CLEVELAND — On Friday, retail incubator Glenvillage opens its doors to the public for the very first time, with the goal of building wealth and bridging the gap.
The incubator created by the city of Cleveland aims to make a better land for small business owners by helping eliminate some of the barriers they face.
Sharia Livingston and her daughter Sha'Miah Richardson are co-founders of Living Rich - a clothing brand that sells unisex streetwear apparel.
"So your everyday wear like hats, hoodies, leggings, joggers, things like that,” Livingston said.
Since starting their business in 2015, the women have sold their clothing all over the city in pop-up shops, at festivals, and in kiosks inside Beachwood and Southpark malls. Now, the finishing touches are being put on their newest location - inside Glenvillage on E. 105th Street and Ashbury Avenue.

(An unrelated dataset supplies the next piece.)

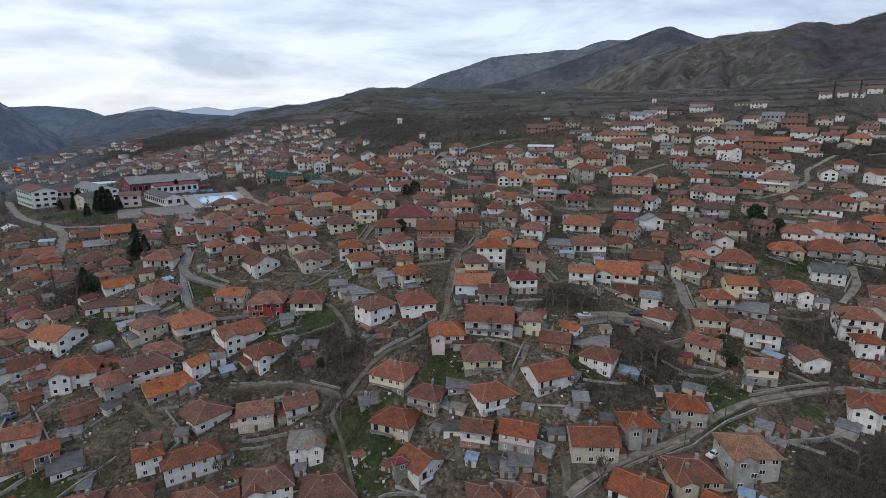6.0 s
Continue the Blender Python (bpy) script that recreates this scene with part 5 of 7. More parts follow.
far_house(-211.3, 412.1, 32, 7.6, 7.0, 2, "hip", "brown", "grey")
far_house(129.9, 448.0, -11, 12.3, 11.3, 3, "hip", "brown", "yellow")
far_house(-224.4, 408.9, 59, 5.9, 5.4, 2, "hip", "brown", "white")
far_house(178.4, 431.3, -22, 15.0, 12.0, 2, "gable", "red", "brick")
far_house(-173.9, 434.4, 27, 7.0, 6.4, 2, "hip", "red", "beige")
far_house(27.4, 471.1, -3, 10.9, 10.0, 2, "hip", "red", "beige")
far_house(-205.6, 425.7, 1, 7.0, 6.4, 2, "hip", "brown", "beige")
far_house(-144.2, 450.3, 28, 5.1, 4.1, 2, "gable", "brown", "white")
far_house(-239.0, 408.5, 30, 5.1, 4.1, 4, "gable", "brown", "white")
far_house(-98.8, 466.9, 12, 5.0, 4.0, 2, "gable", "red", "white")
far_house(158.6, 452.8, -39, 10.8, 8.6, 2, "gable", "red", "white")
far_house(200.3, 437.5, -15, 10.1, 9.3, 2, "hip", "brown", "beige")
far_house(-267.6, 400.1, 39, 7.9, 8.8, 3, "gable_end", "brown", "white")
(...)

"I'm hoping that being in this space, we really, really grow,” Livingston said.
Glenvillage is a retail incubator inside the Glenville Circle North building.
Both were created through Mayor Frank Jackson’s Neighborhood Transformation Initiative - a program designed to make fair opportunities in three Cleveland neighborhoods - Glenville, Buckeye-Woodland, and Clark Fulton.
In addition to the retail tenants, the building will also have 65 apartment units and a co-working space called Cle-Works.
"This area of Glenville has unfortunately seen a lot of disinvestment. So through the mayor's initiative, we're trying to bring back the private investment so we're trying to kickstart the market,” Brianna Butler, the Program Manager of the City of Cleveland’s Department of Economic Development, said.
The city invested more than $17 million into Glenville Circle North, including a little more than $1.4 million for the Glenvillage space. The city is also investing into the streets and park near the building.
"We were trying to eliminate the barriers that small businesses face when opening up a physical location, being bankable enough to secure a loan, trying to negotiate a lease, rental rates,” Butler said.
Potential tenants had to apply with 185 businesses, soon being whittled down to 30. After a pitch competition the final seven were chosen.
City officials say they wanted businesses with built-in followings to bring traffic to the space – businesses like Chef Eric Rogers’ gourmet sandwich shop Black Box Fix which is now its anchor tenant. Black Box Fix was chosen for its owners’ business experience.
"I think it's big, it's just showing a commitment that, you know, there's a void in the community, there's a need for this,” Rogers said.
Its filling a need for the community while offering the businesses the opportunity to see their brands grow alongside their neighbors.
"To actually have these other entrepreneurs in this space every single day, and the help and support that we'll be getting is like, a blessing to us,” Livingston said.
Glenvillage will host a ribbon cutting Friday from 11:30 a.m. to 1 p.m. Hours of operation vary per tenant, but the space will be open daily from 7 a.m. until 11 p.m.
Six of the tenants will be able to stay in Glenvillage for the next two years before rotating out to open up the space for new ones. The anchor tenant, Black Box Fix, will stay for five years.